Competitive ratio of List Scheduling: (2 - 1/m)
import heapq
def list_scheduling(jobs, m):
"""List scheduling: assign each job to least loaded machine."""
# Min-heap: (current_load, machine_id)
machines = [(0, i) for i in range(m)]
heapq.heapify(machines)
assignment = []
for job in jobs:
load, machine = heapq.heappop(machines)
assignment.append(machine)
heapq.heappush(machines, (load + job, machine))
return assignment, max(load for load, _ in machines)
jobs = [6, 5, 5, 4, 4, 3, 3, 1]
assignment, makespan = list_scheduling(jobs, 3)
print(f"Makespan: {makespan}") # Competitive approximation
The Secretary Problem
Setting: Interview n candidates one by one in random order. After each interview, immediately accept or reject. Goal: maximize probability of hiring the best candidate.
Optimal strategy (Optimal Stopping):
- Reject the first n/e ≈ 37% of candidates (observation phase)

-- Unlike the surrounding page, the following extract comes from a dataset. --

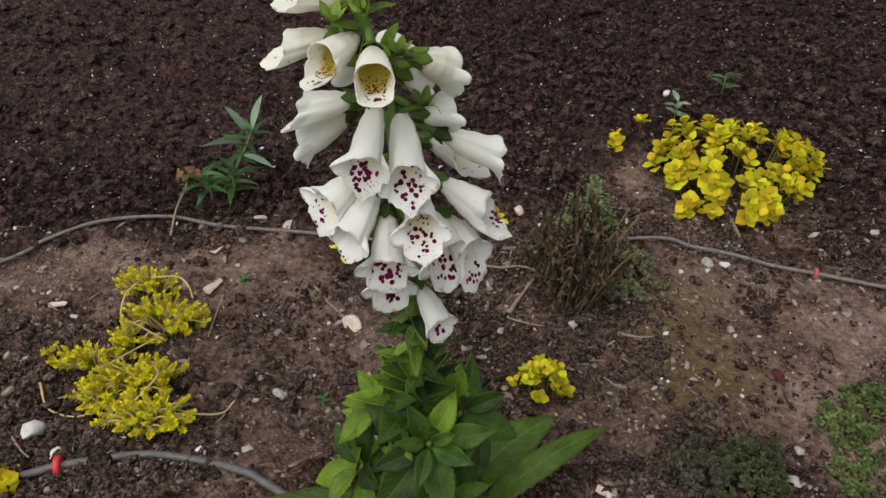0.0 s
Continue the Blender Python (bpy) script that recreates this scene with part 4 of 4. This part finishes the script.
# ---- green weed with a withered leaf ----
def weed():
    rng = random.Random(61)
    t = thing("weed", on_ground(-0.285, 0.80), "green lily-leaved weed rising from the dark compost", "plant")
    for fx, fy, hx, hy, hz, count in ((-0.285, 0.805, -0.242, 0.825, 0.10, 16), (-0.30, 0.80, -0.305, 0.79, 0.055, 14), (-0.275, 0.80, -0.27, 0.80, 0.05, 10)):
        foot, top = on_ground(fx, fy), Vector((hx, hy, hz))
        line = spline([foot, (foot + top) / 2 + Vector((0.004, 0, 0.004)), top], 6)
        bm = bmesh.new()
        tube(bm, line, taper(0.0022, 0.0012, len(line)), 7)
        part("stem", bm, STEM, t)
        for k in range(count):
            f = 0.3 + 0.7 * k / (count - 1)
            p = foot.lerp(top, f)
            q = k * 2.4 + rng.uniform(-0.3, 0.3)
            m = frame_of((math.cos(q), math.sin(q), 0.3 + 0.6 * f))
            m.translation = p
            bm = bmesh.new()
            leaf(bm, m, rng.uniform(0.028, 0.046), 0.0075, 0.8, 0.3, 0.4, n=8, rng=rng)
            part("leaf", bm, WEED, t)
    foot, top = on_ground(-0.285, 0.805), Vector((-0.242, 0.825, 0.10))
    for f, way, size in ((0.78, (-1, 0.05, 0.18), 0.062), (1.0, (0.15, 0.3, 1), 0.045), (0.6, (0.6, -0.3, 0.2), 0.05), (0.9, (-0.5, 0.4, 0.8), 0.05)):
        m = frame_of(way)
        m.translation = foot.lerp(top, f)
        bm = bmesh.new()
        leaf(bm, m, size, 0.010, 0.6, 0.3, 0.5, n=9, rng=rng)
        part("leaf", bm, WEED_PALE, t, "pale grey-green strap leaf")
    t2 = thing("withered_sprig", on_ground(-0.335, 0.745), "withered sprig with curled brown leaf crossing the hose", "plant")
    bm = bmesh.new()
    line = spline([on_ground(-0.338, 0.738, 0.004), on_ground(-0.335, 0.768, 0.016), (-0.325, 0.79, 0.04), (-0.322, 0.80, 0.055)], 6)
    tube(bm, line, taper(0.0016, 0.0010, len(line)), 6, 0.1, rng)
    part("stalk", bm, TWIG, t2)
    bm = bmesh.new()
    for k in range(12):
        m = frame_of((rng.uniform(-1, 0.7), rng.uniform(-0.6, 0.5), rng.uniform(-0.6, 0.9)))
        m.translation = line[-1] + Vector((rng.uniform(-0.012, 0.008), 0, rng.uniform(-0.008, 0.012)))
        leaf(bm, m, rng.uniform(0.014, 0.024), 0.010, 2.4, 0.6, 0.5, rough=0.1, n=6, across=3, rng=rng)
    part("curled_leaves", bm, HEAD, t2, "curled rust-brown leaves")


weed()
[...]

- Hire the first candidate better than all seen so far
Result: This strategy succeeds with probability ≈ 1/e ≈ 37%, regardless of n.
import random
import math
def secretary_problem(candidates):
"""Optimal stopping: observe 1/e then hire first improvement."""
n = len(candidates)
observe = max(1, int(n / math.e))
# Observation phase — reject first observe candidates
best_so_far = max(candidates[:observe])
# Hiring phase — hire first candidate better than observation phase
for candidate in candidates[observe:]:
if candidate > best_so_far:
return candidate
# Fallback: hire last candidate
return candidates[-1]
# Simulation
trials = 100000
success = 0
for _ in range(trials):
n = 100
candidates = list(range(1, n+1))
random.shuffle(candidates)
hired = secretary_problem(candidates)
if hired == n: # Hired the best (rank n)
success += 1
print(f"Success rate: {success/trials:.3f} (expected ~0.368)")
Practice Problems
- Prove that no deterministic online algorithm for ski rental can be better than 2-competitive
- Simulate LRU vs FIFO on the request sequence [1,2,3,4,2,5,1,3,6,2,4,7] with k=3
- Show that Deterministic List Scheduling achieves ratio (2-1/m) with an explicit bad instance
- Implement the secretary problem simulation and verify the ~37% success rate
- What is the competitive ratio of "always serve nearest" for the online k-server problem on a line?